* WHAT THE TASK REQUIRES: Starting from the line that contains "4. More parts follow.", copy every line exactly until the line that contains "self.v, self.f = [], []", which is also included.

────────────────────────────────────────

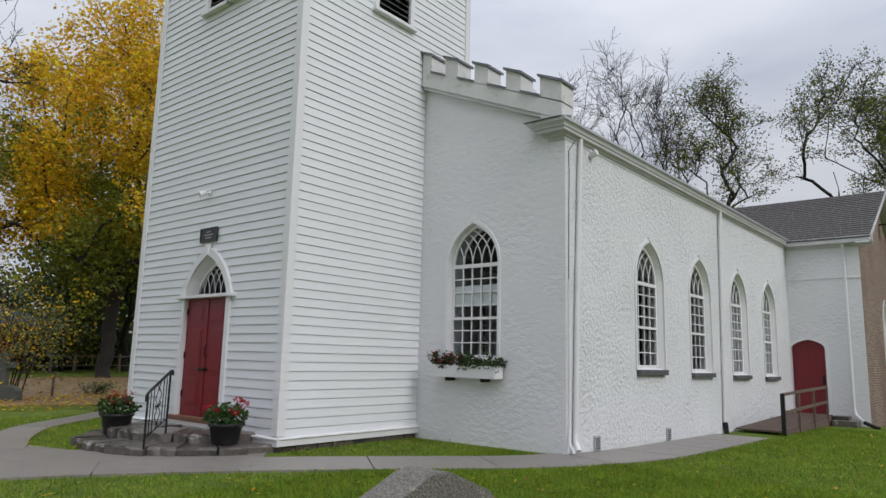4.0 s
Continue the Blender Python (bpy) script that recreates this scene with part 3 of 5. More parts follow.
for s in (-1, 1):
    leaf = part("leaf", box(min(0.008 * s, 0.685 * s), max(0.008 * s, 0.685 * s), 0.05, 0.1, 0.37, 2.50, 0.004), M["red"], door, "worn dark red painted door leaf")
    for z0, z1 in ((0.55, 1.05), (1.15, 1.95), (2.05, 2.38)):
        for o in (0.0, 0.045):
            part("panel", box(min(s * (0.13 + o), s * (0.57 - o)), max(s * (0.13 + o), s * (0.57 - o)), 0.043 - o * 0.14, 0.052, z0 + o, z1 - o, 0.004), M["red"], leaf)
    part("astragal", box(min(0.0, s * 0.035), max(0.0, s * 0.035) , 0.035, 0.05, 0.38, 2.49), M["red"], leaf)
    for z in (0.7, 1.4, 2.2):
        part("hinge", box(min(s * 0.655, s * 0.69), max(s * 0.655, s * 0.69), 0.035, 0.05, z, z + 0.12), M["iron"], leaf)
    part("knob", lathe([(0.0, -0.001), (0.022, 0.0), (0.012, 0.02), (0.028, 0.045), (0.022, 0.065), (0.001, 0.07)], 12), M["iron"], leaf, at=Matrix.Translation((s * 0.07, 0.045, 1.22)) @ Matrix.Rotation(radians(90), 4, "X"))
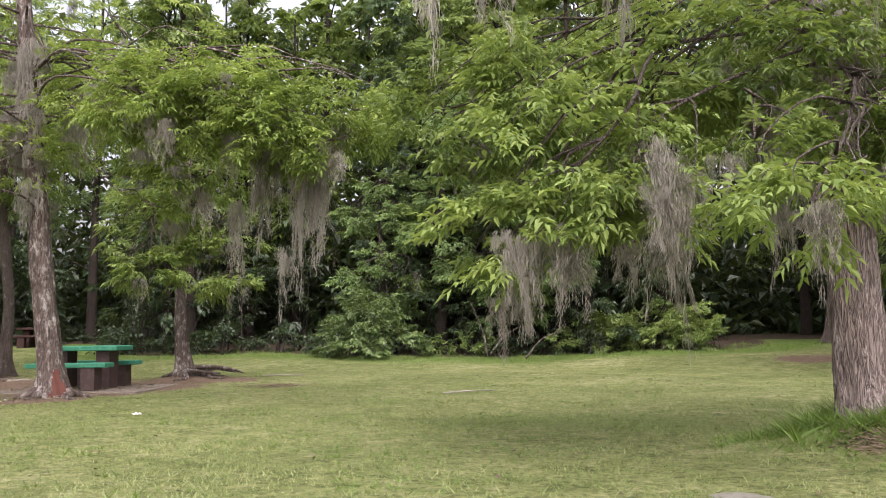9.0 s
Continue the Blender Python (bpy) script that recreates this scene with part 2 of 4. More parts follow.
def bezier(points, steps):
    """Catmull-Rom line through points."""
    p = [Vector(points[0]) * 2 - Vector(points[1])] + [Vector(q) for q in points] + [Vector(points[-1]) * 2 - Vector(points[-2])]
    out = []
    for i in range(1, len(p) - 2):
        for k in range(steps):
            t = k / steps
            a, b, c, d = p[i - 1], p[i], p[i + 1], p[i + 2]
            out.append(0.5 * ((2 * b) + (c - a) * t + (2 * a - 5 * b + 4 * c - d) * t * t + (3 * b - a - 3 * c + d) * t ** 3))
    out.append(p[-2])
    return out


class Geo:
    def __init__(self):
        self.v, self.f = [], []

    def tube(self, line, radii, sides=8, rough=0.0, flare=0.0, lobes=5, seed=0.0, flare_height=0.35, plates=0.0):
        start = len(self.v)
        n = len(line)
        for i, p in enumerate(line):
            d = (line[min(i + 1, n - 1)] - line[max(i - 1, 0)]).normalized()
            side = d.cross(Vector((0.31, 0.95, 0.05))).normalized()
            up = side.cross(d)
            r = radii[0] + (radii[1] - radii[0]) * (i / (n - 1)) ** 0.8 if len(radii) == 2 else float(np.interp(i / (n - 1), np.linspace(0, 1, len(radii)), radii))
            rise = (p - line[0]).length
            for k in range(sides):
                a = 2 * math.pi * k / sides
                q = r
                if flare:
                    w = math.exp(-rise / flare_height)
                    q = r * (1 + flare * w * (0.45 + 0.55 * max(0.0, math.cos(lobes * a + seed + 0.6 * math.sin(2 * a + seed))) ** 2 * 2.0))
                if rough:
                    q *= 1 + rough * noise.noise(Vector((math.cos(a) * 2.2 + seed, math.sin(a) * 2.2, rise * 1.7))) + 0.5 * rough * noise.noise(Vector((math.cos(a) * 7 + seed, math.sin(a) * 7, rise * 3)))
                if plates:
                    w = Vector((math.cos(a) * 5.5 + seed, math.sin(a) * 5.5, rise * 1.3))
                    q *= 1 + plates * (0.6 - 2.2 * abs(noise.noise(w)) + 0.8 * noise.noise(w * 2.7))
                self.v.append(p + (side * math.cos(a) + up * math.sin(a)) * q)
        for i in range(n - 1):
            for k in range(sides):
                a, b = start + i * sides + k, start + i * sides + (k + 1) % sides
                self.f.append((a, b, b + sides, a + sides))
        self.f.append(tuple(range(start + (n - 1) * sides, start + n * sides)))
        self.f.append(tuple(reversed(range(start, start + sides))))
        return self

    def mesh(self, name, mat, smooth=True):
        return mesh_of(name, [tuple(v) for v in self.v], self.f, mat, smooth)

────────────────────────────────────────

* ANSWER TO THIS EXERCISE:
Continue the Blender Python (bpy) script that recreates this scene with part 2 of 4. More parts follow.
def bezier(points, steps):
    """Catmull-Rom line through points."""
    p = [Vector(points[0]) * 2 - Vector(points[1])] + [Vector(q) for q in points] + [Vector(points[-1]) * 2 - Vector(points[-2])]
    out = []
    for i in range(1, len(p) - 2):
        for k in range(steps):
            t = k / steps
            a, b, c, d = p[i - 1], p[i], p[i + 1], p[i + 2]
            out.append(0.5 * ((2 * b) + (c - a) * t + (2 * a - 5 * b + 4 * c - d) * t * t + (3 * b - a - 3 * c + d) * t ** 3))
    out.append(p[-2])
    return out


class Geo:
    def __init__(self):
        self.v, self.f = [], []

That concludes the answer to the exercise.